BEGIN Source material
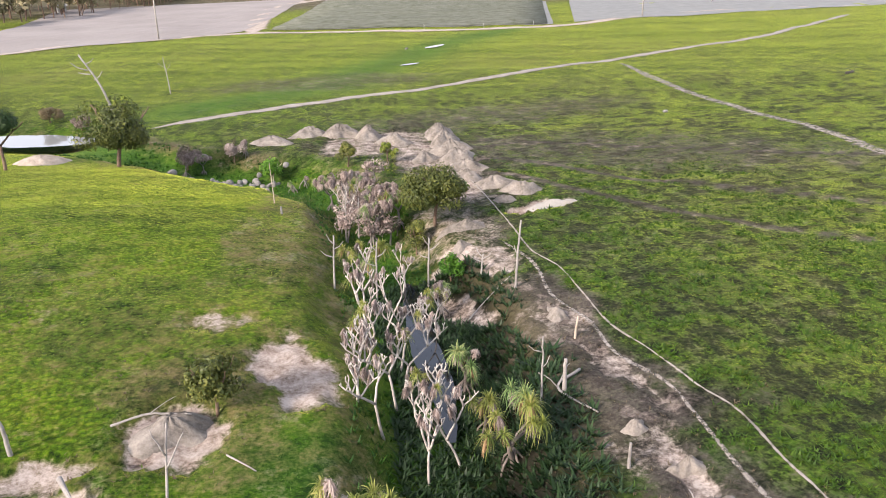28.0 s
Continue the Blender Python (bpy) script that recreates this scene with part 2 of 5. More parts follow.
# ---- shape of the land ----
CREEK = [(4, -40), (4, 10), (5, 24), (6, 32), (7.5, 41), (9.5, 50), (12, 58), (15, 66), (18.5, 74), (21.5, 81), (24, 88), (28, 97), (31.5, 106),
         (33.8, 113), (35.5, 120), (36.3, 127), (37, 134), (37.3, 142), (35.5, 149), (30.5, 154), (24, 160), (18, 168), (12, 174), (4, 181), (-8, 192), (-40, 205)]
SIDE = [(-30, 126), (-14, 119), (-6, 111), (-1, 103), (3, 96), (9, 89.5), (14, 87.5), (20, 84)]
SWALE = [(-17, 70), (-16, 65.4), (-14, 62.6), (-10.4, 59.7), (-7.2, 55), (-6.2, 52.8), (-4, 51.6), (-1.5, 51.5), (1.5, 50.5)]


def along(line, x, y):
    """Distance to a line, the share of the way along it, and on which side (right positive), for arrays."""
    best = np.full(np.shape(x), 1e9)
    s_at, side = np.zeros(np.shape(x)), np.zeros(np.shape(x))
    done = 0.0
    for (ax, ay), (bx, by) in zip(line, line[1:]):
        dx, dy = bx - ax, by - ay
        ln = math.hypot(dx, dy)
        t = np.clip(((x - ax) * dx + (y - ay) * dy) / ln**2, 0, 1)
        d = np.hypot(x - ax - t * dx, y - ay - t * dy)
        closer = d < best
        best = np.where(closer, d, best)
        s_at = np.where(closer, done + t * ln, s_at)
        side = np.where(closer, np.sign((x - ax) * dy - (y - ay) * dx), side)
        done += ln
    return best, s_at, side


def smooth(a, b, v):
    t = np.clip((v - a) / (b - a), 0, 1)
    return t * t * (3 - 2 * t)


def waves(x, y, size, seed=0.0):
    """Cheap uneven relief in -1..1."""
    k = 6.283 / size
    a = np.sin(k * (x + 0.3 * y) + 1.3 + seed) * np.cos(k * 0.83 * (y - 0.4 * x) + 0.4 * seed)
    b = np.sin(k * 1.9 * (x * 0.7 - y) + 2.1 * seed + 0.7) * np.cos(k * 1.7 * (x + y * 0.6) + seed)
    c = np.sin(k * 4.1 * (x + y * 0.2) + seed) * np.sin(k * 3.7 * (y - 0.3 * x) + 1.9)
    return 0.55 * a + 0.3 * b + 0.15 * c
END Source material
• [What the task requires]: Reproduce the material word for word. Any pictures should be left out of the copy.

• [Correct answer]:
28.0 s
Continue the Blender Python (bpy) script that recreates this scene with part 2 of 5. More parts follow.
# ---- shape of the land ----
CREEK = [(4, -40), (4, 10), (5, 24), (6, 32), (7.5, 41), (9.5, 50), (12, 58), (15, 66), (18.5, 74), (21.5, 81), (24, 88), (28, 97), (31.5, 106),
         (33.8, 113), (35.5, 120), (36.3, 127), (37, 134), (37.3, 142), (35.5, 149), (30.5, 154), (24, 160), (18, 168), (12, 174), (4, 181), (-8, 192), (-40, 205)]
SIDE = [(-30, 126), (-14, 119), (-6, 111), (-1, 103), (3, 96), (9, 89.5), (14, 87.5), (20, 84)]
SWALE = [(-17, 70), (-16, 65.4), (-14, 62.6), (-10.4, 59.7), (-7.2, 55), (-6.2, 52.8), (-4, 51.6), (-1.5, 51.5), (1.5, 50.5)]


def along(line, x, y):
    """Distance to a line, the share of the way along it, and on which side (right positive), for arrays."""
    best = np.full(np.shape(x), 1e9)
    s_at, side = np.zeros(np.shape(x)), np.zeros(np.shape(x))
    done = 0.0
    for (ax, ay), (bx, by) in zip(line, line[1:]):
        dx, dy = bx - ax, by - ay
        ln = math.hypot(dx, dy)
        t = np.clip(((x - ax) * dx + (y - ay) * dy) / ln**2, 0, 1)
        d = np.hypot(x - ax - t * dx, y - ay - t * dy)
        closer = d < best
        best = np.where(closer, d, best)
        s_at = np.where(closer, done + t * ln, s_at)
        side = np.where(closer, np.sign((x - ax) * dy - (y - ay) * dx), side)
        done += ln
    return best, s_at, side


def smooth(a, b, v):
    t = np.clip((v - a) / (b - a), 0, 1)
    return t * t * (3 - 2 * t)


def waves(x, y, size, seed=0.0):
    """Cheap uneven relief in -1..1."""
    k = 6.283 / size
    a = np.sin(k * (x + 0.3 * y) + 1.3 + seed) * np.cos(k * 0.83 * (y - 0.4 * x) + 0.4 * seed)
    b = np.sin(k * 1.9 * (x * 0.7 - y) + 2.1 * seed + 0.7) * np.cos(k * 1.7 * (x + y * 0.6) + seed)
    c = np.sin(k * 4.1 * (x + y * 0.2) + seed) * np.sin(k * 3.7 * (y - 0.3 * x) + 1.9)
    return 0.55 * a + 0.3 * b + 0.15 * c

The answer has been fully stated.